Kasus ini juga menyoroti perdebatan tentang definisi antisemitisme dan batas-batas kritik terhadap kebijakan Israel. Kelompok pendukung Palestina, termasuk beberapa kelompok Yahudi progresif, menegaskan bahwa kritik terhadap kebijakan Israel tidak boleh disamakan dengan antisemitisme, serta membantah anggapan bahwa membela hak-hak warga Palestina berarti mendukung Hamas.
Status Hukum dan Keluarga
Saat ini, pengacara Khalil telah mengajukan permintaan agar dia segera dibebaskan, mengingat statusnya sebagai penduduk tetap AS sejak tahun lalu dan kondisi istrinya yang tengah hamil delapan bulan. Nasib Khalil masih belum pasti, dan kasusnya terus menjadi sorotan sebagai simbol perdebatan tentang kebebasan berpendapat, hak asasi manusia, dan kebijakan luar negeri AS di bawah pemerintahan Trump.
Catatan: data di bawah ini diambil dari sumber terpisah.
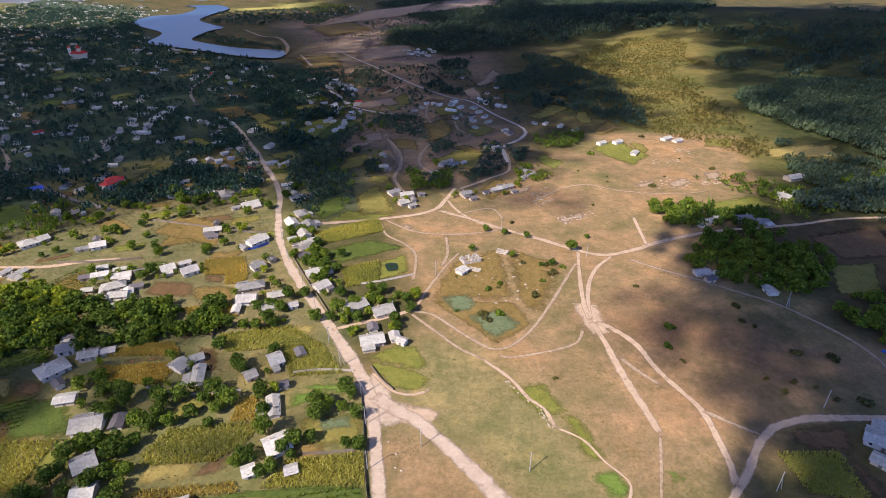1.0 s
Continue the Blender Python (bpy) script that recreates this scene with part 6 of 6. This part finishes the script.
wood("scrub", [(329, 864), (295.0, 632.0), (292.3, 507.8), (314.6, 438.4), (229.2, 400.4), (213.3, 486.5), (234, 667)], 260, 1.7, "leaf_hill", "loose bushes on the hillside", 62, size=0.9, clump=0.2)
wood("scrub", BROWN_SLOPE, 800, 1.7, "leaf_wood_haze", "thin dark bushes on the bare slope", 63, size=1.1, clump=0.0)
wood("slope_trees", [(-238, 1435), (-130, 1709), (-60, 1377), (-163, 1183)], 260, 3.4, "leaf_wood_haze", "dark thicket on the shaded slope", 64)
wood("woodland", FOREST, 11000, 5.2, "leaf_wood_haze", "dense dark forest over the far hills", 14, leaves=9, size=3.0, tall=1.6, ragged=0.3)
wood("woodland", SLOPE_WOOD, 1500, 2.1, "leaf_wood_haze", "thin woodland at the foot of the sunlit hill", 16, size=1.0, tall=1.8, ragged=0.4, clump=1.0)
wood("slope_trees", [(-46, 906), (20, 958), (6, 842), (-36, 844)], 110, 3.4, "leaf_wood_haze", "dark orchard on the bare slope", 17)
wood("slope_trees", [(39, 792), (83, 816), (110, 764), (75.4, 688.1), (43.9, 691.1)], 220, 3.2, "leaf_wood_haze", "dark garden trees on the slope", 23)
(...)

Poin-poin penting dalam kasus Mahmoud Khalil:
- Penahanan Mahmoud Khalil, mahasiswa Palestina di AS, memicu kontroversi.
- Khalil menyebut dirinya sebagai tahanan politik.
- Pemerintahan Trump menuduh Khalil mengancam kebijakan luar negeri AS.
- Kelompok hak asasi manusia dan anggota parlemen mempertanyakan legalitas penahanan Khalil.
- Kasus ini menjadi ujian bagi kebebasan berpendapat di AS.
- Penangkapan Khalil terjadi di tengah meningkatnya ketegangan politik terkait konflik Israel-Palestina.
- Pengacara Khalil mengajukan permintaan pembebasannya.
- Nasib Khalil masih belum pasti.
Kasus ini terus berkembang dan akan terus dipantau karena implikasinya yang luas terhadap kebebasan berpendapat dan hak asasi manusia di Amerika Serikat.